We’re all interconnected.

What happens to one group will have ripple effects that touches everyone.

Lots of people…white people in Tallahassee…and not all of one political camp or the other…were shaken.

All of the construction projects in Tallahassee screeched to a halt…and now no one feels safe going to work.

Wives are missing their husbands.

Children don’t know what’s happened to their dads.

Again…we see these words of Jesus in John’s Gospel:

"Righteous Father, the world does not know you, but I know you; and these know that you have sent me. I made your name known to them, and I will make it known, so that the love with which you have loved me may be in them, and I in them." (John 17:25-26)

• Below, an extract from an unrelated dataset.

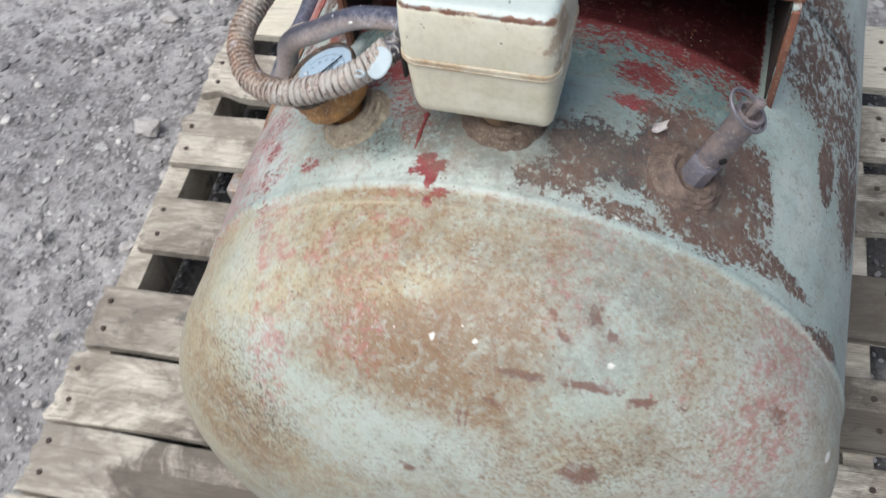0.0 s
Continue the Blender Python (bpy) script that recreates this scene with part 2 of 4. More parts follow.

There will always be those who will attempt to get us to turn on one another…to break our bonds of unity.

There will always be efforts to touch those dark corners of our hearts that make us see the “other”…however we define that “other” for ourselves…as a person or a group of people to fear.

Don’t give into that temptation.

Remember the promises we make at our baptism…to seek and serve Christ in each other…loving our neighbors as ourselves…striving for justice and peace among all people…and respecting the dignity of every human being.

This prayer that Jesus offers…one that is particularly geared toward people who are living in a time of confusion and uncertainty…is the constant reminder that we have so much more in common with one another…so much more that unifies us…to each other in the Body of Christ…and brings our true selves into deeper relationship with God.

This prayer reminds us that even when we’re uncertain about things going on in our lives…to keep walking in love…and bringing that love out into the world.

The love that Jesus demonstrates again and again…a love that knows no “others” and has no black out dates or exceptions.

That love is OUR superpower.

Use it.

Live it.

Share it.

In the name of our One Holy and Undivided Trinity.